16. yüzyılda skolâstik düşüncenin etkisinden kurtulan Avrupa, Rönesans ve Reform hareketleri sonucunda, her alanda ilerlemeye başladı. Avrupa'da güzel sanatlar, bilim ve teknik alandaki gelişmeler, Osmanlı Devleti tarafından yeterince izlenmedi.
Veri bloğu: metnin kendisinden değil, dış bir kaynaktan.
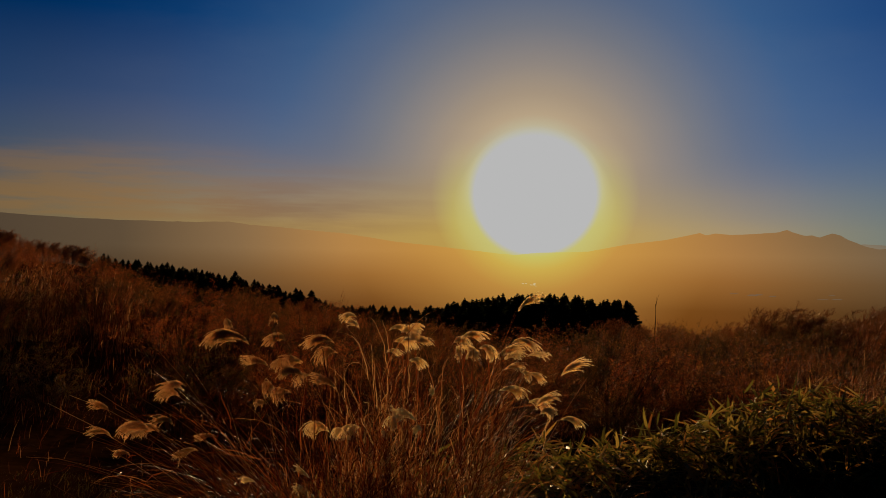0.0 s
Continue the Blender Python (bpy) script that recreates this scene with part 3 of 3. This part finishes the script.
def build_woods():
    rng = np.random.default_rng(21)
    kinds = [conifer(rng, h) for h in (11.0, 13.5, 9.5)]
    spots = []
    # the wood on the brow below: tops climb towards its abrupt edge
    for az in np.arange(-16.5, -2.6, 0.5):
        for row in range(4):
            spots.append((az + rng.uniform(-0.22, 0.22) - row * 0.31, 236 + row * 12 + rng.uniform(-5, 5), lerp(az, [(-16.5, -1.55), (-12, -1.48), (-11.1, -1.25), (-10.2, -1.05), (-8.9, -0.88), (-7.6, -0.76), (-5, -0.8), (-3.9, -0.92), (-2.9, -1.02)]) + rng.normal(-0.06 - 0.02 * row, 0.085)))
    spots += [(-2.7, 240, -1.0), (-2.5, 246, -1.15), (-2.6, 252, -1.1)]
    # the line of trees that comes down the hill on the left
    for az in np.arange(-29.5, -13.0, 0.16):
        spots.append((az + rng.uniform(-0.2, 0.2), 205 + rng.uniform(-14, 14), 0.16 + lerp(az, [(-29.5, 0.35), (-27.9, 0.5), (-23.4, -0.1), (-19.7, -0.88), (-17.6, -1.65), (-13, -2.0)]) + rng.normal(-0.14, 0.1)))
    first = {}
    for az, r, el in spots:
        p = bearing(az, 0, r)
        g = on_land(p.x, p.y)
        want = max(5.0, 1.6 + math.tan(radians(el)) * r - g)
        k, wide = int(rng.integers(0, 3)), rng.uniform(1.25, 1.75)
        s = want / (11.0, 13.5, 9.5)[k]
        m = Matrix.Translation((p.x, p.y, g - 0.2)) @ Matrix.Rotation(rng.uniform(0, 6.28), 4, "Z") @ Matrix.Diagonal((wide * min(s, 1.4), wide * min(s, 1.4), s, 1))
        if k not in first:
            first[k] = put(kinds[k], m)
        else:
            copy_scaled(kinds[k], m)


build_woods()


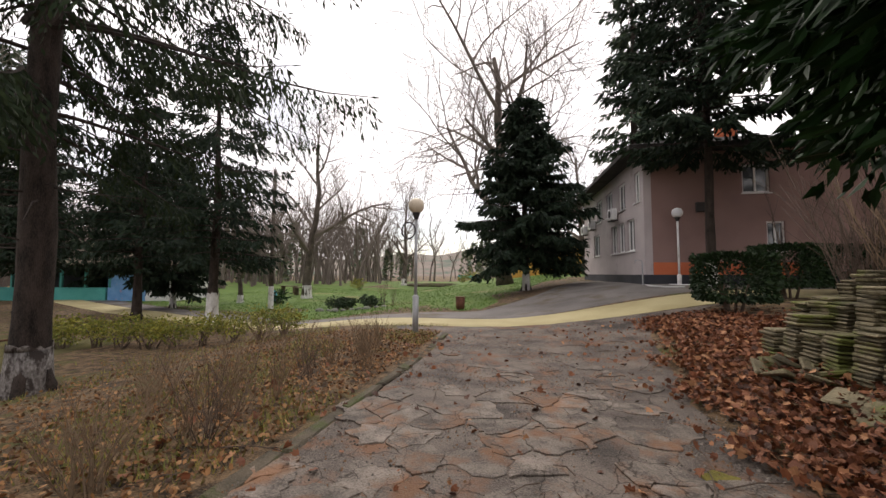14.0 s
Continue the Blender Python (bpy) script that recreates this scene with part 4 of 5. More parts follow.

Bu gelişmelerden uzak kalındı. Osmanlı düşünürleri, özellikle coğrafi keşifler ile tehlikeyi görmüşler ve bu konuda dönemin yöneticilerini uyarmışlardı.
Osmanlı yöneticileri de bu tehlikeyi görmüşler, Pirî Reis ve Şeydi Ali Reis gibi denizciler, Hint Okyanusu'nda Portekizlilerle mücadeleye girişmişlerdi. Ancak, bu mücadelede Osmanlılar, Portekizlilere karşı kesin bir üstünlük sağlayamamışlardı. Don-Volga ve Süveyş kanallarının açılıp eski ticaret yollarına yeniden canlılık kazandırılması düşünceleri de gerçekleştirilememişti.
Avrupa'daki gelişmelerin uzağında kalınması sonucu, Osmanlı Devleti, 17. yüzyıldan itibaren Avrupa karşısında gerilemeye başladı.